Set down only the lines running from the one with "3. More parts follow." to the one with "return tagged(ob, label, category, group, kind)", both lines included, exactly as they stand, please.

## Provided information
○ ○ ○ ○ ○ ○ ○

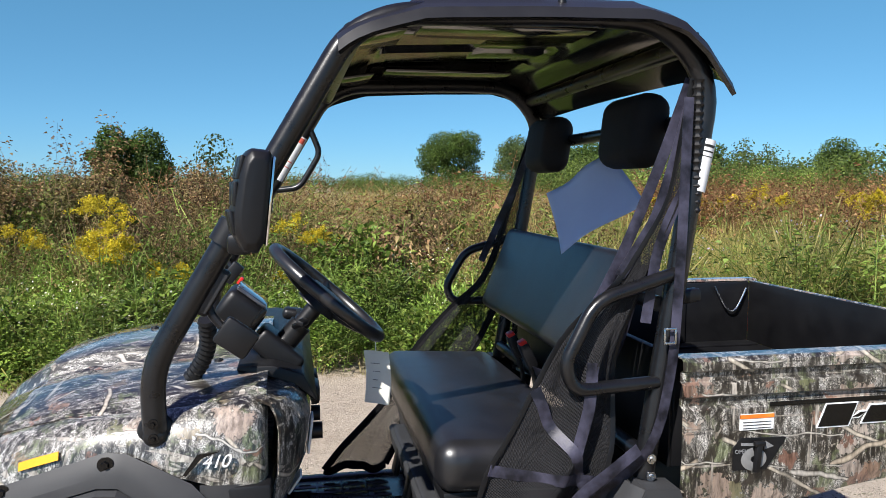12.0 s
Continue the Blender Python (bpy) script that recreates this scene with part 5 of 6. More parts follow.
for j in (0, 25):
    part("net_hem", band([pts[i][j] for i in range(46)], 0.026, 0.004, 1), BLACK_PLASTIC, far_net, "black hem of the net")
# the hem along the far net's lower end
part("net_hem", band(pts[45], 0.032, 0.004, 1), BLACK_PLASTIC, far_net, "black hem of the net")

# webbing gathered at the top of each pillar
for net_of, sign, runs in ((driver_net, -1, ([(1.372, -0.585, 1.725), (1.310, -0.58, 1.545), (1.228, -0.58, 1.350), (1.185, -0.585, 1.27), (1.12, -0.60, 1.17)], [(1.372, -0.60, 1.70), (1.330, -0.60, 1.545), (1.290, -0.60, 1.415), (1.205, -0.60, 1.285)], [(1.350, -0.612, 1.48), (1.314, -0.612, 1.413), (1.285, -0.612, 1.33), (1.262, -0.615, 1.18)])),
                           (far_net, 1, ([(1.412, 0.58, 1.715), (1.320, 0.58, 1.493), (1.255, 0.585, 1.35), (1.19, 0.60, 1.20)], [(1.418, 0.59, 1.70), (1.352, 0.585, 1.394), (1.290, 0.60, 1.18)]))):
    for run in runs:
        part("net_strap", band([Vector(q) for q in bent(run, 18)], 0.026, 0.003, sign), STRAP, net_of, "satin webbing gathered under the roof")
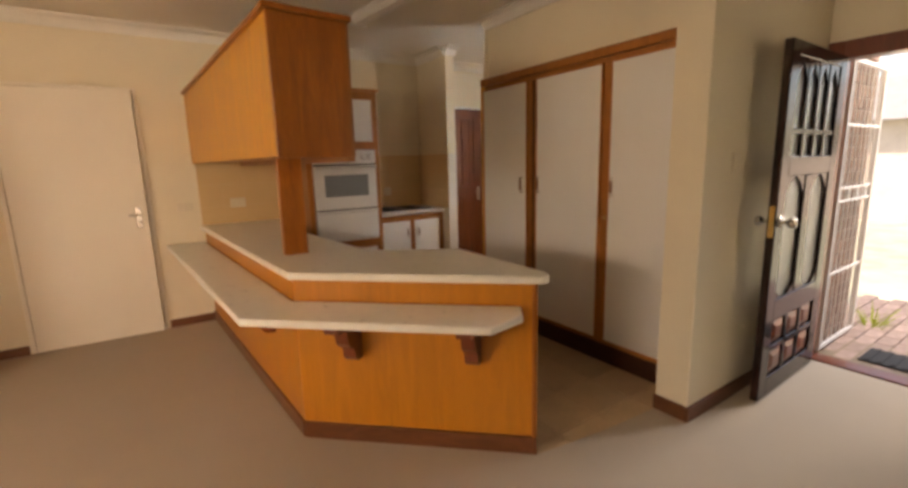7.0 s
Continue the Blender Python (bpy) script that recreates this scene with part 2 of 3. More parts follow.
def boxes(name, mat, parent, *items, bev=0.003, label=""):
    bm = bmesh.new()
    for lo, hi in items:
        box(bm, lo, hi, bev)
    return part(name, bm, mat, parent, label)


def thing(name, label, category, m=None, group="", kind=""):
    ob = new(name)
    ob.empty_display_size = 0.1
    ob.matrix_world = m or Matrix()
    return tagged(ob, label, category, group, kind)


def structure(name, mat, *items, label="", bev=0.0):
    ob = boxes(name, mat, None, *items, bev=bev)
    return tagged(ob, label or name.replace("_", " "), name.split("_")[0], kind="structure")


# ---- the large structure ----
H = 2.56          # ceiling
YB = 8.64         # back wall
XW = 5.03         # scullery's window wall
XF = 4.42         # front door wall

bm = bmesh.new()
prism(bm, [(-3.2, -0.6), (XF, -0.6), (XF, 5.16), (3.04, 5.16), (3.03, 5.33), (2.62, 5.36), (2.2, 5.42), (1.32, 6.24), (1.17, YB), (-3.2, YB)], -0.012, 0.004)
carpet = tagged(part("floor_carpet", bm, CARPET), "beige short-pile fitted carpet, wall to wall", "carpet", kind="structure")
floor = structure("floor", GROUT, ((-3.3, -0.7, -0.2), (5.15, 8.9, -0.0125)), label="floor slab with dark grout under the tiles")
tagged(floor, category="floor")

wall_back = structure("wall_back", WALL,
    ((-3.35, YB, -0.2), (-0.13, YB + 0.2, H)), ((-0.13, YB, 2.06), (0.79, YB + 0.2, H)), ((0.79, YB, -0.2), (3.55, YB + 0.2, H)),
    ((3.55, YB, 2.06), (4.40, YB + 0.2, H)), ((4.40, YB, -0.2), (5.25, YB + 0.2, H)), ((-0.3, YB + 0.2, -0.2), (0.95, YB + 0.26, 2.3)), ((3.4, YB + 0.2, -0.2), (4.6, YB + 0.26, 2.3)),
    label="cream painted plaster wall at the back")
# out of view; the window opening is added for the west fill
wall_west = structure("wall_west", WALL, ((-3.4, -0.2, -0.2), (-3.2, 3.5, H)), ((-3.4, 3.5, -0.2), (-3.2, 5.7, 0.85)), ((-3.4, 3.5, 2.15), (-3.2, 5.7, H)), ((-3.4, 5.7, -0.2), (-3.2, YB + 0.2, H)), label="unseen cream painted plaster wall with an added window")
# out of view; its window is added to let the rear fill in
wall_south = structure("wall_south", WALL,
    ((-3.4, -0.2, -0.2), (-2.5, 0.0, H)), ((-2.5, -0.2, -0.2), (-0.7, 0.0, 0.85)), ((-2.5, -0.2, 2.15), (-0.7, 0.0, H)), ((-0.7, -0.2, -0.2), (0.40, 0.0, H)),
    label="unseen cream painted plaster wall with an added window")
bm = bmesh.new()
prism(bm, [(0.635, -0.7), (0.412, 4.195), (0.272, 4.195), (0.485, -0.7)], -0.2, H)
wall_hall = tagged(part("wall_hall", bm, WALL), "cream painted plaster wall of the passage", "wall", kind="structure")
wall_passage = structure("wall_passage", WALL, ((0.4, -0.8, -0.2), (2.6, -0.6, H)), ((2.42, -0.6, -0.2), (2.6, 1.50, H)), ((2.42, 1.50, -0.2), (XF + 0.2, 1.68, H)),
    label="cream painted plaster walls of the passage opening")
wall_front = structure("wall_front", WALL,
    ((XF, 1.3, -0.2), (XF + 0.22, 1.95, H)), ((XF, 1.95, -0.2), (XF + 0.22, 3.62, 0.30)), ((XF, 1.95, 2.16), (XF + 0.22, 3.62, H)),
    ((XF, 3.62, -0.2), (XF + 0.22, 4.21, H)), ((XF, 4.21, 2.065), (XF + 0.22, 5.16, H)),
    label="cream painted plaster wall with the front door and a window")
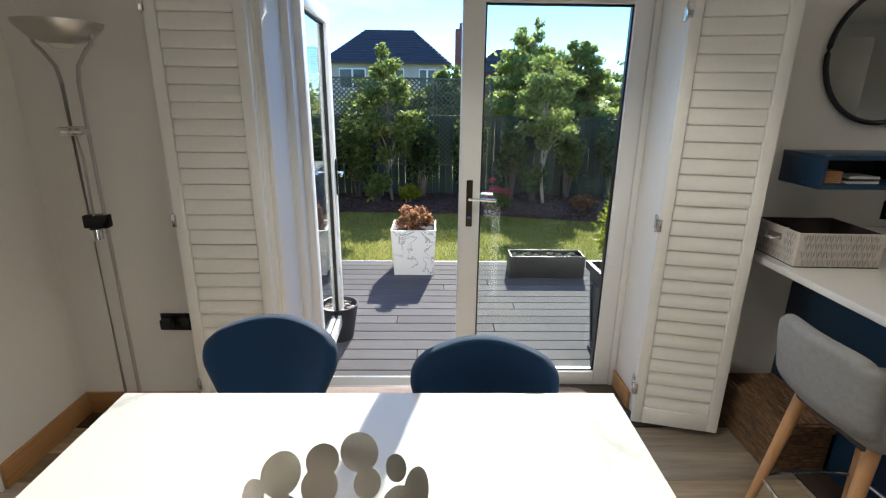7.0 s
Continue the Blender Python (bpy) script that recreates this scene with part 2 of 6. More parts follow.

○ ○ ○ ○ ○ ○ ○

## Result below
Continue the Blender Python (bpy) script that recreates this scene with part 2 of 3. More parts follow.
def boxes(name, mat, parent, *items, bev=0.003, label=""):
    bm = bmesh.new()
    for lo, hi in items:
        box(bm, lo, hi, bev)
    return part(name, bm, mat, parent, label)


def thing(name, label, category, m=None, group="", kind=""):
    ob = new(name)
    ob.empty_display_size = 0.1
    ob.matrix_world = m or Matrix()
    return tagged(ob, label, category, group, kind)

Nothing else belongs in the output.